The trio discuss the latest data on consumer sentiment, which shows a reluctance on the part of consumers to buy major household items. This indicates that the RBA 125 basis point rate movement is taking effect and consumers are now watching the hip-pocket and cutting back on spending. Could this also be attributed to the increased cost of living though? The time to buy a dwelling index has reached a new low post the GFC and the trio discuss an increasing chasm in sentiment between male and female purchasers.   

  1. Will the RBA oversteer the ship again on inflation?

David explains why the Australian economy is particularly sensitive to interest rate changes, compared with other countries. This means that any rate changes are likely to have a big and fast impact, as is already showing in the consumer sentiment data, with willingness to spend dropping significantly. Ideally the RBA will not raise rates more than 0.25% next month or even, dare we say it, take a break. The trio discuss a significant hurdle and structural weakness with inflation data, it is simply too old! By the time the RBA knows what’s happening with inflation, it’s too late.  

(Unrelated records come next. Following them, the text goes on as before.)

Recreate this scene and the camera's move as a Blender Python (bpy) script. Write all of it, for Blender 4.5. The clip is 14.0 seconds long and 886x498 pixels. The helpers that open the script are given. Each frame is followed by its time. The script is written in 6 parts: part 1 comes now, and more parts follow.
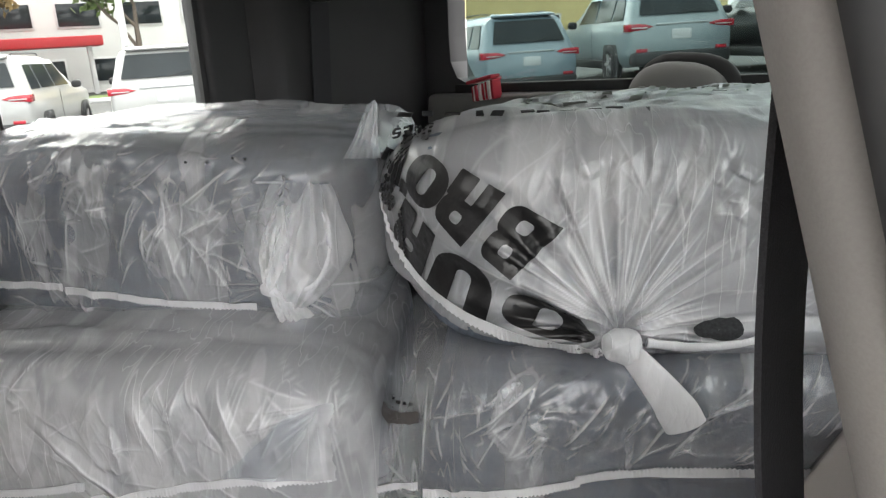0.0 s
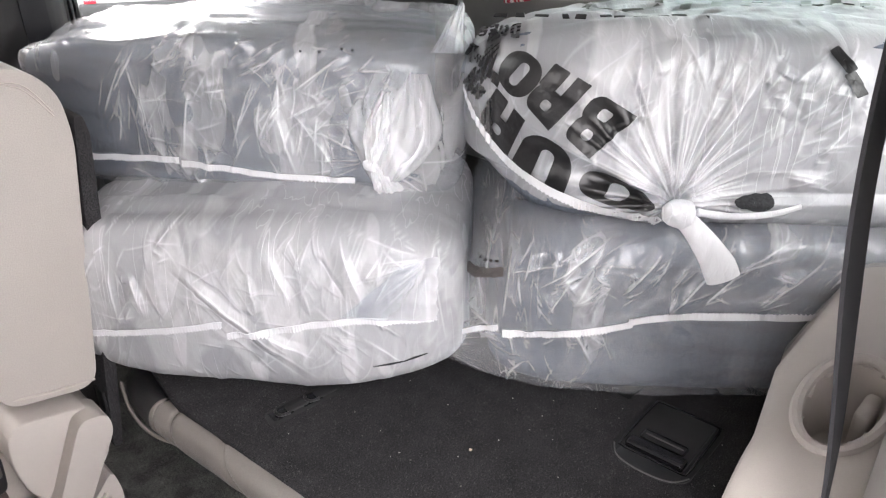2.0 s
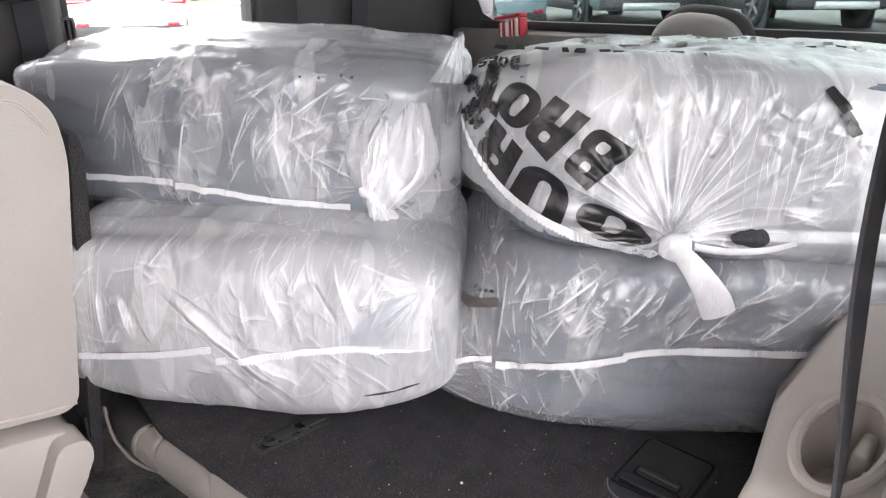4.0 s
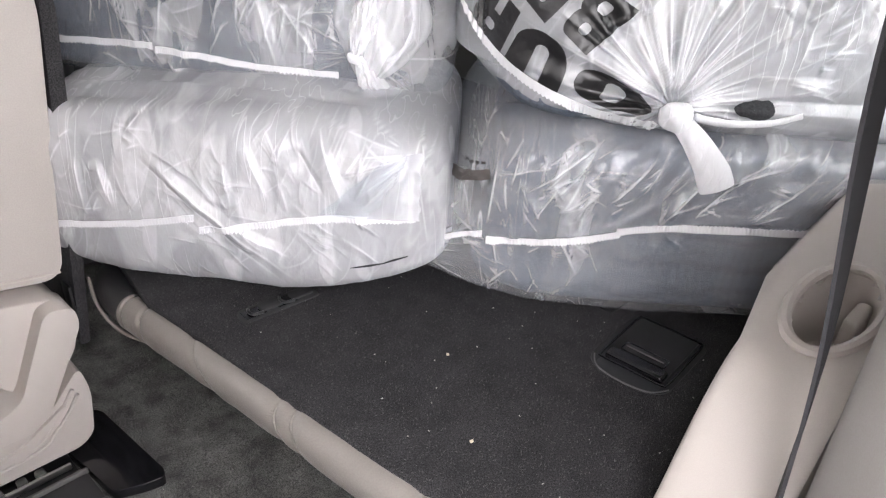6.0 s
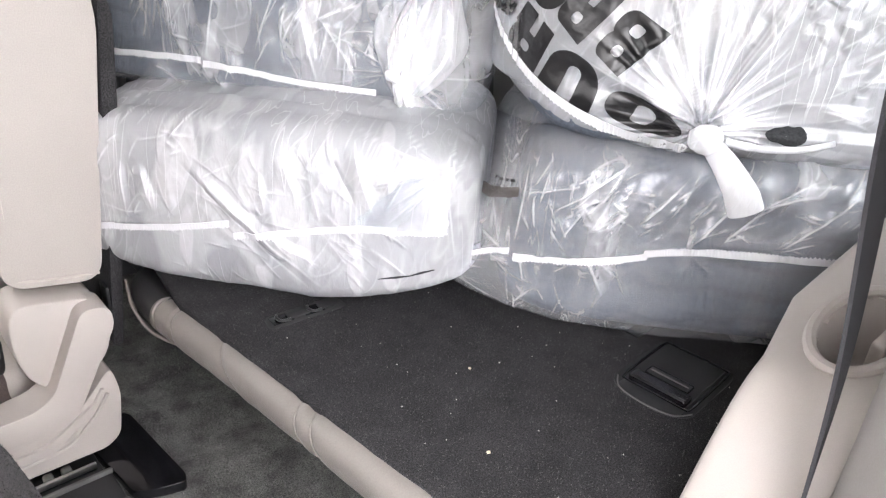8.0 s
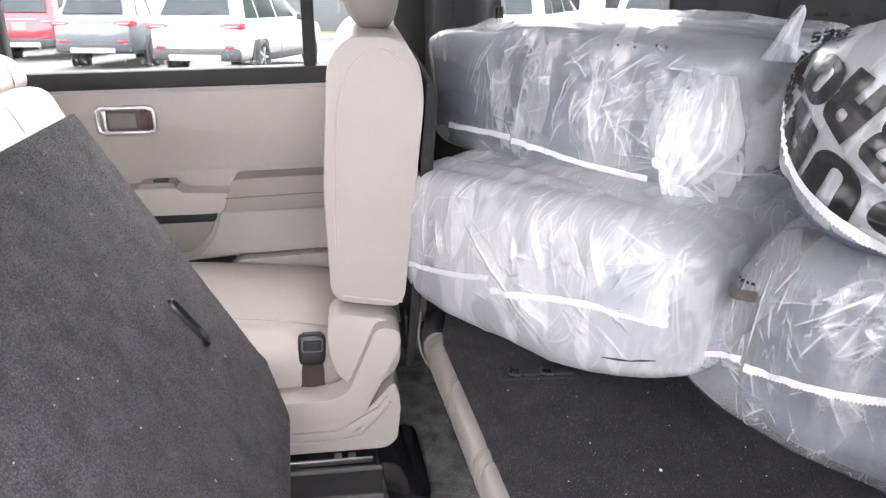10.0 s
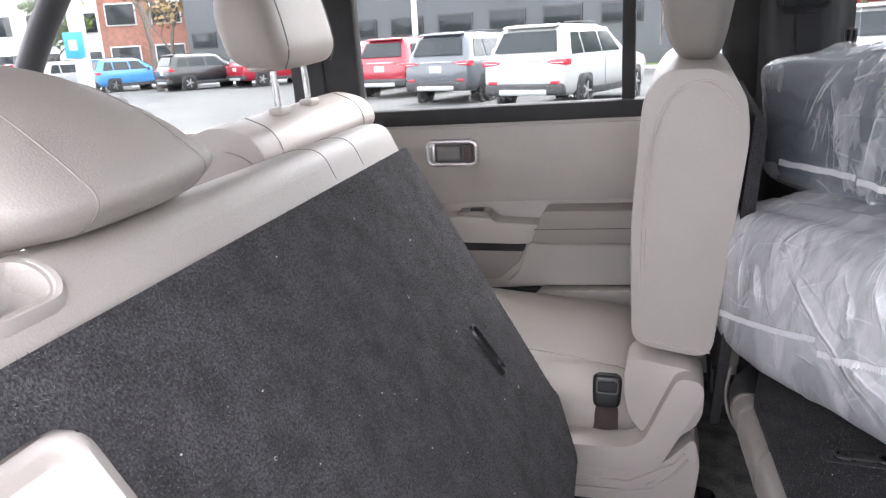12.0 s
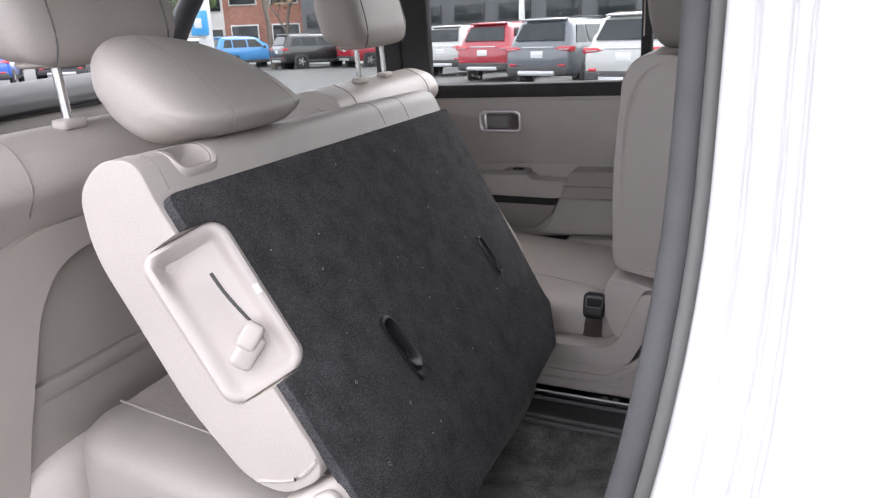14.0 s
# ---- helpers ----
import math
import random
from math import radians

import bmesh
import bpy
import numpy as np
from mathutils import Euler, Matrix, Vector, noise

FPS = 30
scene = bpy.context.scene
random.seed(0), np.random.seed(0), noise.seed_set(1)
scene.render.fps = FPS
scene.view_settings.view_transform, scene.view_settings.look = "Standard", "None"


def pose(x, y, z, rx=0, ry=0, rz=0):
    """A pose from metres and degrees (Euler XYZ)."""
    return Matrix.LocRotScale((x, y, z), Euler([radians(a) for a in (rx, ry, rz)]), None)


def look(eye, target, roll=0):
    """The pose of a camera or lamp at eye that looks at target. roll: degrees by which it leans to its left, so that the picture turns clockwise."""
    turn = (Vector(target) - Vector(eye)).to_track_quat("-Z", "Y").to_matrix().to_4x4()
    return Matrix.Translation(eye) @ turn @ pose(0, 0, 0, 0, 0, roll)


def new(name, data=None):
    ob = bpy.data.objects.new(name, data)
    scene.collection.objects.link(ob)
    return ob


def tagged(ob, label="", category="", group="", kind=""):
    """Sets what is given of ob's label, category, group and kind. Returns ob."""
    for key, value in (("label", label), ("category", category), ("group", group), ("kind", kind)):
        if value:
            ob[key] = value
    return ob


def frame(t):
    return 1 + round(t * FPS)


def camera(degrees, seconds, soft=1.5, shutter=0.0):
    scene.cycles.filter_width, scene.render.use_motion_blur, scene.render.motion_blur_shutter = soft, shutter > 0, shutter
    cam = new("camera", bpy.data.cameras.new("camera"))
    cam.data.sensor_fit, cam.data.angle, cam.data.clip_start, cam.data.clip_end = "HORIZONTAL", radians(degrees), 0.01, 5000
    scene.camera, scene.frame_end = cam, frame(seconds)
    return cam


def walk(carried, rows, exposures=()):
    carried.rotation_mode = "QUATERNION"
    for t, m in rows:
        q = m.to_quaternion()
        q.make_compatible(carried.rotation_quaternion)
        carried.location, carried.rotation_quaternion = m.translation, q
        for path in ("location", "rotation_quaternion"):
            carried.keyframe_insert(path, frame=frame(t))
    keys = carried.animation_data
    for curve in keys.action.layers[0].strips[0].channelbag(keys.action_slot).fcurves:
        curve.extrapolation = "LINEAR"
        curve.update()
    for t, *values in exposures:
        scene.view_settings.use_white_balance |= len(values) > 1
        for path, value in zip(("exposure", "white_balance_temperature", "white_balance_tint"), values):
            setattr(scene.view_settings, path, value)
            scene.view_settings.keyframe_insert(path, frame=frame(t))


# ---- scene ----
cam = camera(62.7, 14.0, soft=1.3)
PATH = [
    (0, (0.193, 0.186, 0.875), (1.481, 1.574, 0.233), -2.1),
    (0.5, (0.112, 0.241, 0.897), (1.357, 1.661, 0.237), -2.3),
    (1, (0.046, 0.222, 0.895), (1.271, 1.622, 0.16), -1.9),
    (1.5, (-0.019, 0.188, 0.9), (1.237, 1.489, 0.046), -0.7),
    (2, (-0.041, 0.177, 0.903), (1.245, 1.428, 0.02), 0.3),
    (2.5, (-0.04, 0.184, 0.897), (1.272, 1.423, 0.035), 1.1),
    (3, (-0.046, 0.191, 0.901), (1.286, 1.434, 0.076), 1.6),
    (3.2, (-0.048, 0.191, 0.9), (1.291, 1.438, 0.092), 1.8),
    (5.3, (-0.044, 0.182, 0.894), (1.291, 1.424, 0.073), 2.5),
    (5.5, (-0.043, 0.18, 0.89), (1.277, 1.405, 0.018), 2.7),
    (6, (-0.036, 0.178, 0.828), (1.236, 1.348, -0.18), 3.5),
    (6.5, (-0.049, 0.168, 0.762), (1.191, 1.292, -0.333), 4.3),
    (7, (-0.054, 0.151, 0.755), (1.177, 1.259, -0.367), 5.0),
    (7.5, (-0.062, 0.153, 0.776), (1.188, 1.302, -0.281), 5.3),
    (7.7, (-0.061, 0.151, 0.79), (1.204, 1.346, -0.195), 5.0),
    (9.8, (0.178, 0.021, 0.821), (0.529, 1.839, 0.065), -0.4),
    (10, (0.186, -0.025, 0.823), (0.388, 1.82, 0.076), -0.6),
    (10.5, (0.23, -0.171, 0.824), (0.081, 1.685, 0.094), -1.9),
    (11, (0.233, -0.161, 0.832), (-0.14, 1.674, 0.13), -2.9),
    (11.5, (0.215, -0.09, 0.82), (-0.323, 1.72, 0.161), -4.2),
    (12, (0.195, 0.003, 0.823), (-0.43, 1.797, 0.196), -5.1),
    (12.5, (0.164, -0.014, 0.84), (-0.598, 1.736, 0.243), -5.7),
    (13, (0.2, -0.127, 0.832), (-0.65, 1.581, 0.235), -5.6),
    (13.5, (0.311, -0.339, 0.831), (-0.578, 1.342, 0.212), -5.1),
    (14, (0.481, -0.347, 0.837), (-0.386, 1.336, 0.192), -4.3),
]
EXPOSURES = [(0, 2.55, 6750, 10), (0.5, 3.2, 6700, 11), (1.4, 3.5, 6700, 16), (3.0, 3.62, 6700, 16), (6.0, 3.63, 6650, 16), (7.0, 3.85, 6600, 17), (7.5, 4.0, 6600, 15), (9.8, 3.75, 6500, 17), (10.5, 3.65, 6400, 18), (11.0, 3.25, 6400, 19), (11.5, 3.1, 6350, 17), (12.5, 2.93, 6250, 17), (13.5, 2.48, 6300, 16), (14.0, 2.15, 6300, 17)]
walk(cam, [(t, look(eye, target, roll)) for t, eye, target, roll in PATH], EXPOSURES)

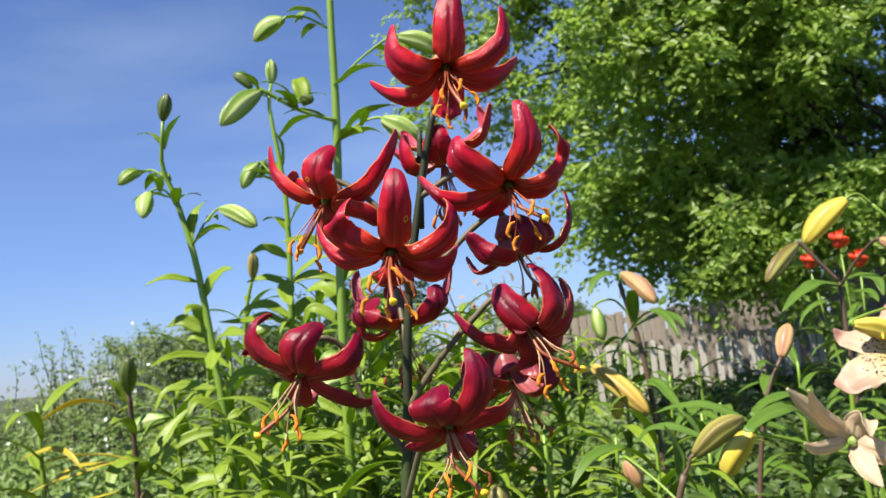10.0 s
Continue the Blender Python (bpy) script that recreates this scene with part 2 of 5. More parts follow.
ANTHER_OLD = plain_material("brown_pollen", (0.18, 0.04, 0.01), (0.35, 0.10, 0.015), 0.85, 1500, 0.8)
STIGMA = plain_material("yellow_stigma", (0.75, 0.45, 0.01), (0.85, 0.62, 0.04), 0.45, 700, 0.4, 0.1)
STEM_SIDE = plain_material("dark_side_stem", (0.009, 0.015, 0.007), (0.052, 0.060, 0.028), 0.55, 130, 0.8, 0.0, (1, 1, 0.25), 0.25)


def main_stem_material():
    n = Nodes("dark_stem")
    obj = n.coords()
    grain = n.noise(n.stretch(obj, 1, 1, 0.25), 130, 4)
    col = n.mix(grain, (0.009, 0.015, 0.007), (0.052, 0.060, 0.028))
    low = n.math("MULTIPLY", n.math("SUBTRACT", n.math("ADD", 0.90, n.math("MULTIPLY", n.noise(obj, 40, 3), 0.08)), n.add("SeparateXYZ", {0: obj}).outputs[2], True), 7.0, True)
    col = n.mix(low, col, (0.085, 0.125, 0.030))
    return n.finish(col, 0.55, n.bump(grain, 0.8, 0.001), 0.0, 0.0, 0.25)


STEM_DARK = main_stem_material()
PEDICEL = plain_material("brown_green_pedicel", (0.055, 0.052, 0.026), (0.165, 0.135, 0.075), 0.5, 90, 0.4, 0.0, (1, 1, 0.4), 0.3)
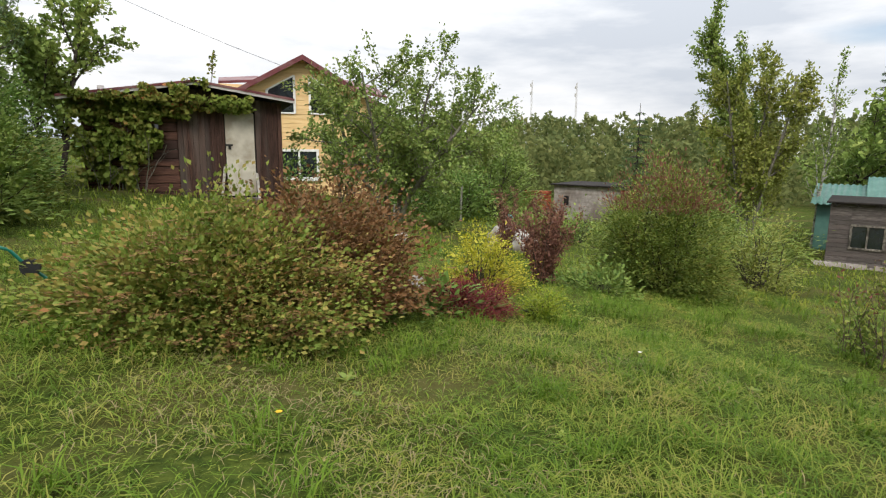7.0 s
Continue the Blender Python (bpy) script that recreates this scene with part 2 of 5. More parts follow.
M_SPIREA = leaf_material("spirea_leaves", [(0.0, (0.1128, 0.1838, 0.0325)), (0.4, (0.2092, 0.2683, 0.0499)), (0.7, (0.3059, 0.2761, 0.0689)), (0.9, (0.3703, 0.2144, 0.0812)), (1.0, (0.4187, 0.1838, 0.0750))], 0.35, 1.6, 0.21, 0.6)
M_SEED = leaf_material("tan_seed_heads", [(0.0, (0.1617, 0.1005, 0.0393)), (0.6, (0.2669, 0.1777, 0.0731)), (1.0, (0.2265, 0.0927, 0.0393))], 0.3, 2.0, 0.09, 0.8)
M_SPIREARED = leaf_material("spirea_red_leaves", [(0.0, (0.0999, 0.0791, 0.0320)), (0.45, (0.2155, 0.1150, 0.0517)), (0.8, (0.2735, 0.1385, 0.0599)), (1.0, (0.2435, 0.2459, 0.0645))], 0.35, 1.5, 0.15, 0.6)
M_REDBARB = leaf_material("red_barberry_leaves", [(0.0, (0.0975, 0.01404, 0.01899)), (0.6, (0.195, 0.0351, 0.0369)), (1.0, (0.273, 0.0819, 0.06318))], 0.3, 3.0, 0.18)
M_PURPLE = leaf_material("purple_barberry_leaves", [(0.0, (0.1129, 0.0545, 0.0419)), (0.6, (0.2422, 0.1103, 0.0804)), (1.0, (0.3864, 0.2317, 0.1317))], 0.3, 2.0, 0.18)
M_GOLD = leaf_material("golden_leaves", [(0.0, (0.2240, 0.2688, 0.0224)), (0.5, (0.4704, 0.4480, 0.0392)), (1.0, (0.6720, 0.5824, 0.1008))], 0.3, 3.0, 0.21)
M_LIME = leaf_material("lime_leaves", [(0.0, (0.1446, 0.2280, 0.0190)), (0.6, (0.2687, 0.3192, 0.0285)), (1.0, (0.3616, 0.3762, 0.0570))], 0.3, 3.0, 0.21)
M_ROUND = leaf_material("bush_leaves", [(0.0, (0.0946, 0.1615, 0.0346)), (0.5, (0.2006, 0.2662, 0.0518)), (0.85, (0.3076, 0.3232, 0.0691)), (1.0, (0.4026, 0.2090, 0.0864))], 0.3, 1.3, 0.18)
M_REDTIP = leaf_material("red_shoot_tips", [(0.0, (0.1736, 0.0788, 0.0546)), (0.6, (0.2720, 0.1194, 0.0830)), (1.0, (0.2006, 0.1690, 0.0900))], 0.2, 2.0, 0.18)
M_APPLE = leaf_material("apple_leaves", [(0.0, (0.1133, 0.1822, 0.0414)), (0.6, (0.2264, 0.3006, 0.0745)), (1.0, (0.3631, 0.3825, 0.1162))], 0.35, 0.9, 0.18)
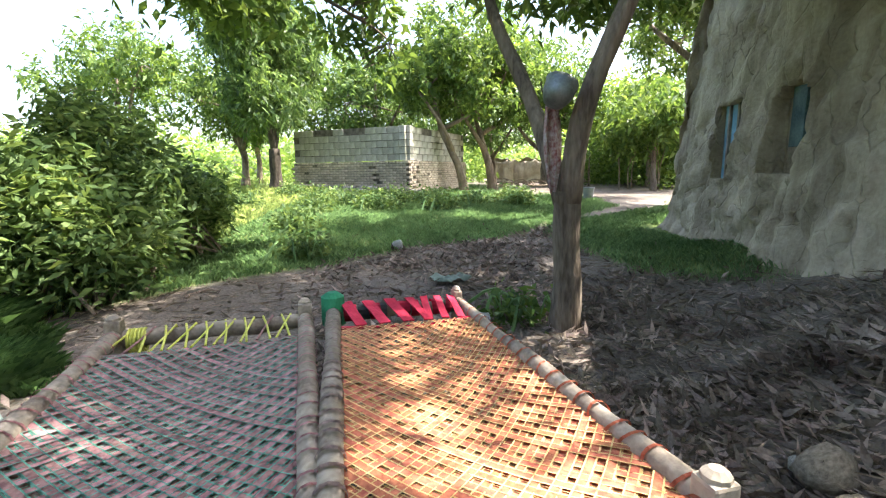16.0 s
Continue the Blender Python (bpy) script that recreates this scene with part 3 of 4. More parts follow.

  1. Lending indicators and the three-year bond yield

Not much has changed over May, although we expect to see a shift towards investors in the coming months as home purchasers elect to wait and see. The three-year bond yield peaked on 20th of June and has started to drop slightly since, which indicates that the market is starting to draw back predictions on how high rates will rise. 



Gold Nuggets

Cate Bakos, the Property Buyer’s gold nugget – vote #1 Dave Johnston for RBA Governor

David Johnston, the Property Planner’s gold nugget – message to Governor Lowe, I think if you’re listening, let’s slow down now on the rate rises. We are highly sensitive because of high percentage of variable rate loans, transference of wealth effect is significant, we’ve already seen Sydney biggest drop since 1989, will flow through to the consumer and inflation. Steady as she goes. Neutral rate around 2%.